For some, quantity trumps quality in scientific research. Countries that submitted the least papers to the online repository arXiv since 2011 tended to plagiarize the most. That’s what Science’s news and policy tracker, ScienceInsider, found when it asked arXiv to share data about the papers researchers submitted to it.
Anyone can submit a manuscript to arXiv–pronounced “archive”–as long as it documents a study in the math or physics domains. And the documents don’t have to go through the orthodox peer-review process, which makes it relatively easy to get accepted.
When it comes down to it, a bot vets each new study for quality, especially regarding reusing text from older studies. The automated program compares a new article’s text to the text of every other document in arXiv’s database. After ruling out exceptions, like when an author cites her own work or uses quotes, the bot flags the ones that heavily lift text word for word from older studies.
Copying, the bot finds, is quite common: among the 767,000 papers submitted from arXiv’s inception in 1991 until 2012, one in 16 authors were found to have copied long phrases and sentences from their own previously published work, and about one out of every 1,000 authors copied about a paragraph’s worth of text from other people’s papers without citing them.
So what happens to these copycat studies? ArXiv’s founder, Paul Ginsberg, and Cornell PhD student Daniel Citron have conducted what they say is the first comprehensive study of patterns of text reuse within the full texts of an important large scientific corpus. Eventually, they found the ones with the most reused text tended not to get cited so much by later researchers.
“One motivation for undertaking this analysis of arXiv data was the known incidence of text copying and plagiarism, usually noticed by readers, and sometimes reported in the news media,” the researchers write of their study, which attempts to focus on “textual overlap” within ArXiv, not “plagiarism” per se. There are no universal guidelines for what constitutes plagiarism in science anyway, they note, but rather “a standard somewhat more lenient than currently applied to journalists, popular authors, and public figures.”
Even if the algorithm can’t detect clear-cut plagiarism, it can help. An author’s tendency to reuse text in an article is a good indicator of her likelihood to plagiarize. Citron and Ginsberg shared their results in PNAS earlier this month, and posited that the plagiarism was influenced by cultural differences “in academic infrastructure and mentoring, or incentives that emphasize quantity of publication over quality.”

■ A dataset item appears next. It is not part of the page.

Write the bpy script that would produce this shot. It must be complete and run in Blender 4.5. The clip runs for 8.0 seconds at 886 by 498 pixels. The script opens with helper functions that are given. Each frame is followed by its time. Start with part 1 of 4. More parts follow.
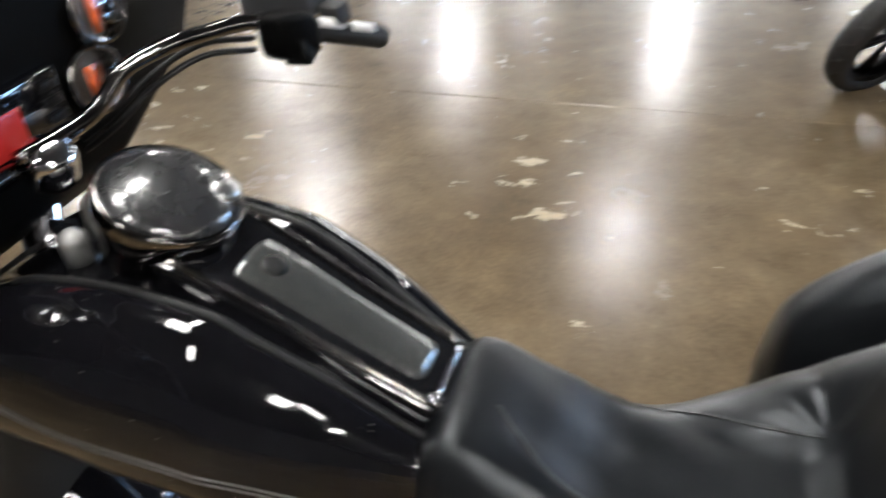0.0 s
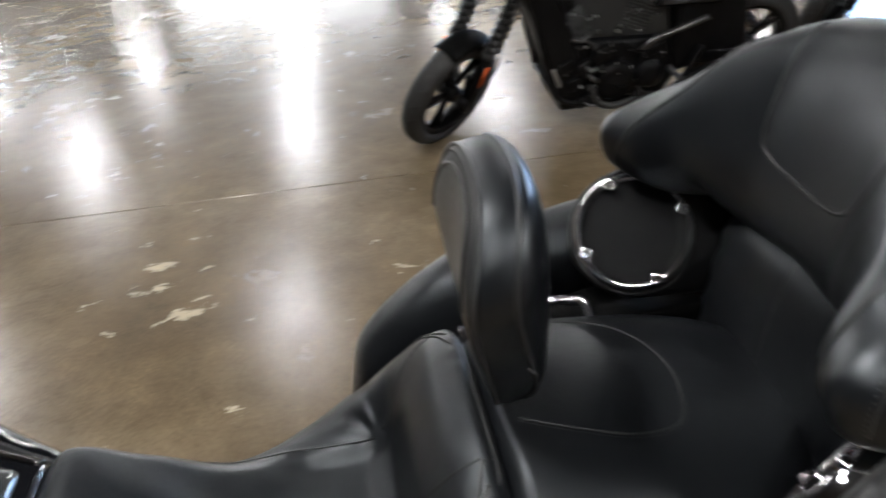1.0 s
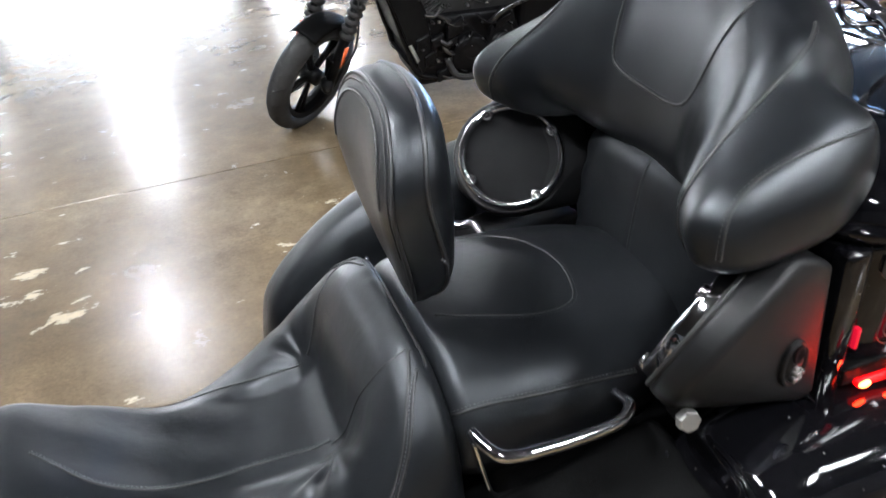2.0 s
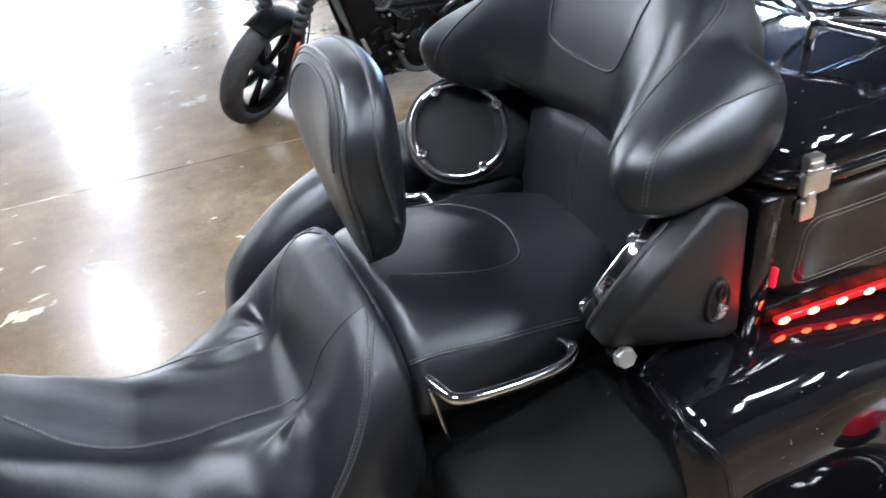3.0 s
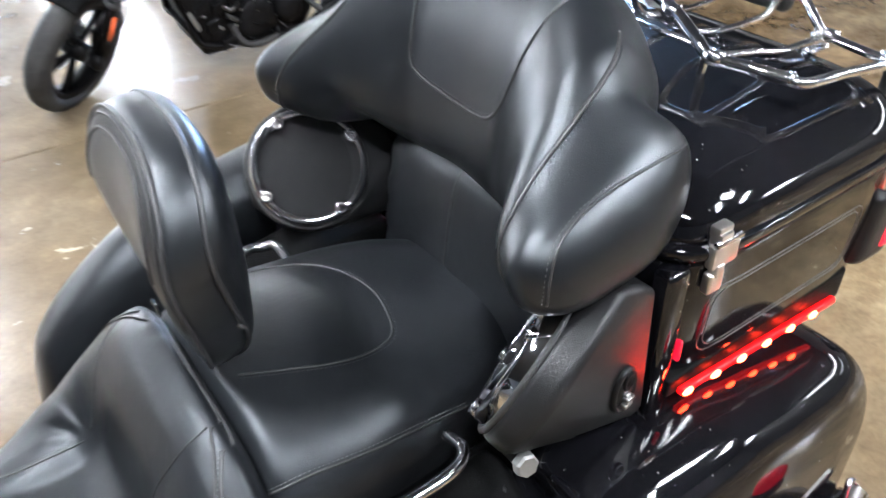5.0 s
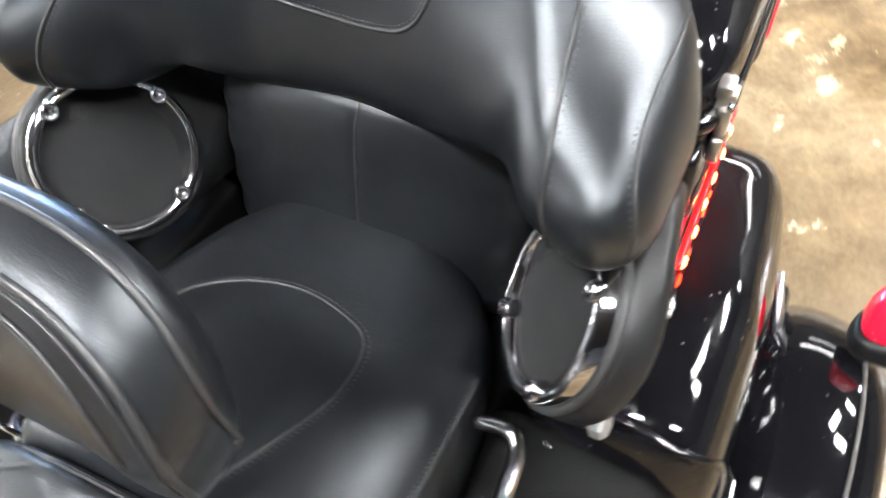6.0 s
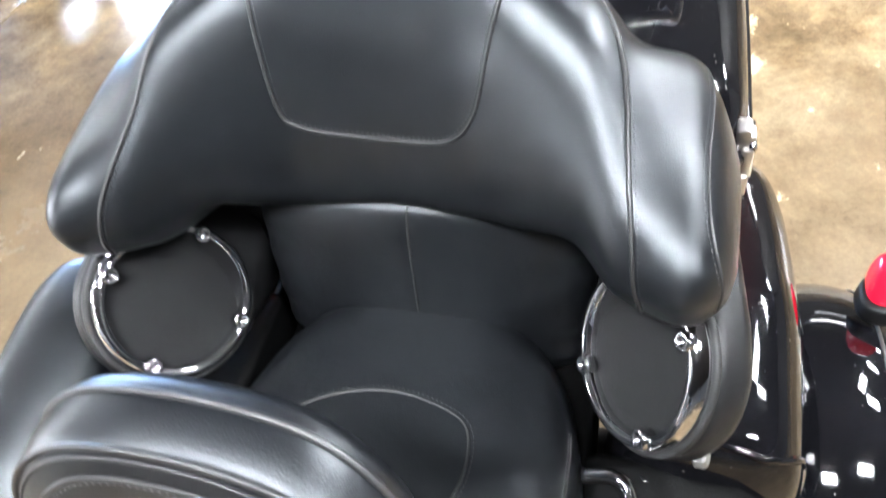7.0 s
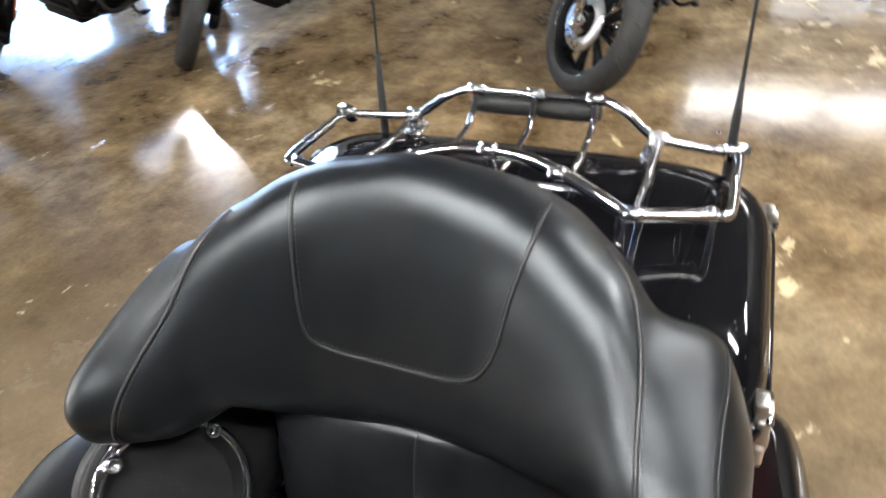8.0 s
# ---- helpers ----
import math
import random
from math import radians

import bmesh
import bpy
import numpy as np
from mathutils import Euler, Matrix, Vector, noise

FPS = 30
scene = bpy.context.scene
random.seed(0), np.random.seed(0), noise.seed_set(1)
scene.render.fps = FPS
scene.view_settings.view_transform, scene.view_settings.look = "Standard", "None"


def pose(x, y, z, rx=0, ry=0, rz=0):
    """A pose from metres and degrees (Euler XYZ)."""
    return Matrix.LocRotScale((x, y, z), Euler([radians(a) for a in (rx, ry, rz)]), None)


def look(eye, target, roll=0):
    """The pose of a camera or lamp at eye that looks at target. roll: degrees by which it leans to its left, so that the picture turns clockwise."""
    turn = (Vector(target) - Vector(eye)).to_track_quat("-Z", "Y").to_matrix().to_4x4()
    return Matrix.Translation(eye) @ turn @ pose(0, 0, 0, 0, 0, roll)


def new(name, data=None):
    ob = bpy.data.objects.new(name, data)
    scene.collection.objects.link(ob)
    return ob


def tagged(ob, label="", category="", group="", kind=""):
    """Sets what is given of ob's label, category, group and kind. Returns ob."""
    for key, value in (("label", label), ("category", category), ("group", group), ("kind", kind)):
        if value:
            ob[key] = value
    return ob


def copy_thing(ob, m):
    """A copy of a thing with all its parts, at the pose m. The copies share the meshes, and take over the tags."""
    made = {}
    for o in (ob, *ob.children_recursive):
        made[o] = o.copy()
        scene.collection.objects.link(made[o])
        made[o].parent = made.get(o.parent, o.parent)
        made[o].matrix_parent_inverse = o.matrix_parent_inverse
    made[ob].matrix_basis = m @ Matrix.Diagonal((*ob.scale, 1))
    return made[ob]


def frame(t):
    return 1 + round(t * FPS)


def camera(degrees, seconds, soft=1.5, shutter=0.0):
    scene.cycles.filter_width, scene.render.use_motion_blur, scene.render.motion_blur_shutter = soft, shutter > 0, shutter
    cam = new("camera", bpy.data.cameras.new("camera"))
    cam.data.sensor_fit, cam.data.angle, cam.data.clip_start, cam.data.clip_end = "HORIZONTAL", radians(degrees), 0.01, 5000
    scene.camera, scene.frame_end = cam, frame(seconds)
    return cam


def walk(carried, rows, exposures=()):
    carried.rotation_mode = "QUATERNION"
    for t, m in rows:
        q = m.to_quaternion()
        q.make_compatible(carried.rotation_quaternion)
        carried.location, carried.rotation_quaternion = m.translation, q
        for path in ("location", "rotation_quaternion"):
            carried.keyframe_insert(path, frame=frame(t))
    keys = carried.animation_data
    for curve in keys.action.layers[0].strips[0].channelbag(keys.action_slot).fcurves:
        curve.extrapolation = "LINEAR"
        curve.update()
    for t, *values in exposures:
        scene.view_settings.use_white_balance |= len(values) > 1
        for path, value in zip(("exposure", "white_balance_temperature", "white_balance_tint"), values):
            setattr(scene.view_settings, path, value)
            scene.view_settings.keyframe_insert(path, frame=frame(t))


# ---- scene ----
cam = camera(59.7, 8.0, shutter=0.5)

PATH = [
    (0, (-0.59, -0.589, 1.432), (-1.205, 0.963, 0.332), -5.5),
    (0.5, (-0.433, -0.671, 1.49), (-0.709, 1.033, 0.48), -5.1),
    (1, (-0.396, -0.711, 1.498), (-0.219, 1.015, 0.504), -6.0),
    (1.5, (-0.439, -0.778, 1.489), (-0.007, 0.901, 0.492), -6.6),
    (1.7, (-0.456, -0.799, 1.481), (0.012, 0.859, 0.466), -6.6),
    (2.8, (-0.498, -0.901, 1.457), (0.055, 0.7, 0.393), -6.9),
    (3, (-0.496, -0.908, 1.461), (0.094, 0.687, 0.407), -6.8),
    (3.5, (-0.487, -0.918, 1.473), (0.207, 0.647, 0.438), -6.3),
    (4, (-0.48, -0.903, 1.493), (0.305, 0.619, 0.46), -5.7),
    (4.5, (-0.453, -0.829, 1.501), (0.377, 0.638, 0.423), -4.6),
    (4.7, (-0.414, -0.787, 1.504), (0.404, 0.662, 0.394), -4.3),
    (5.8, (-0.393, -0.435, 1.463), (0.759, 0.323, 0.015), -1.9),
    (6, (-0.4, -0.371, 1.468), (0.727, 0.289, -0.047), -5.6),
    (6.5, (-0.42, -0.286, 1.501), (0.731, 0.277, -0.034), -11.6),
    (7, (-0.425, -0.261, 1.559), (0.795, 0.276, 0.068), -13.1),
    (7.5, (-0.416, -0.254, 1.61), (0.952, 0.32, 0.268), -12.5),
    (7.8, (-0.397, -0.255, 1.614), (1.057, 0.351, 0.38), -9.4),
    (8, (-0.379, -0.271, 1.617), (1.092, 0.394, 0.437), -6.7),
]

# world, lamps and exposure
EXPOSURES = [(0, -0.48, 6500, 10), (0.8, -0.8, 6400, 10), (1.6, -0.25, 6150, 10), (2.8, 0.33, 5750, 10), (4.6, 0.58, 5700, 10), (5.8, 1.05, 6300, 10), (7.0, 1.18, 6000, 10), (7.5, 0.80, 6200, 10),
             (8, 0.2, 6450, 10)]
PATH_ROWS = [(t, look(eye, target, roll)) for t, eye, target, roll in PATH]
walk(cam, PATH_ROWS, EXPOSURES)

world = bpy.data.worlds.new("world")
scene.world = world
world.use_nodes = True
world.node_tree.nodes["Background"].inputs[0].default_value = (0.55, 0.6, 0.7, 1)
world.node_tree.nodes["Background"].inputs[1].default_value = 0.05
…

Those not highly proficient in English might also be likely to lift text from English sources. The paper observes this at the student level, “where in order to explain concepts, students less confident in their English proficiency tended to employ longer phrases from other sources, rather than just words.” But even at a later career stage, there may be a continued impetus for plagiarism. “A researcher concerned that his or her articles are rejected due to the quality of writing may feel compelled to imitate sentence structures from other articles.”
But ScienceInsider wanted to get to the bottom of these cultural differences. Knowing that authors had to report their home countries with each submission, it asked Ginsberg to release this data. ScienceInsider then mapped out all the countries from which authors submitted at least 100 papers since August 2011 and found a small number of countries, like the U.S., Canada, and Japan had the least number of flagged authors.
Incidentally, authors from these industrialized countries turned out to submit the most papers to arXiv. Authors from less industrialized countries, ScienceInsider noted, had the most flagged studies but also tended to submit fewer papers:
For example, of all the authors from Bulgaria who submitted papers since August 2011, 20% submitted flagged articles. But arXiv’s bot flagged only 6% of the authors from Japan. In the same time frame, around 4,700 papers came out of Japan, but Bulgaria only submitted around 200.
In the U.S., 1,236 out of 26,052 authors were flagged, while in Germany, 297 out of 9,201 authors were flagged. In Iran, 164 out of 1054 authors were cited for “text overlap,” while in China, 688 out of 6,372 authors were flagged.
“While conceivably exacerbated by the ease of cutting and pasting text in electronic format,” the researchers note, “the problem does predate both the new technology and the use of preprints. Ironically the combination of those make make that reuse that much easier to detect.”
Leave it to a bot, a bit of data mining, and a map to keep researchers in check–or at least raise more questions about how the same science is conducted differently across the globe.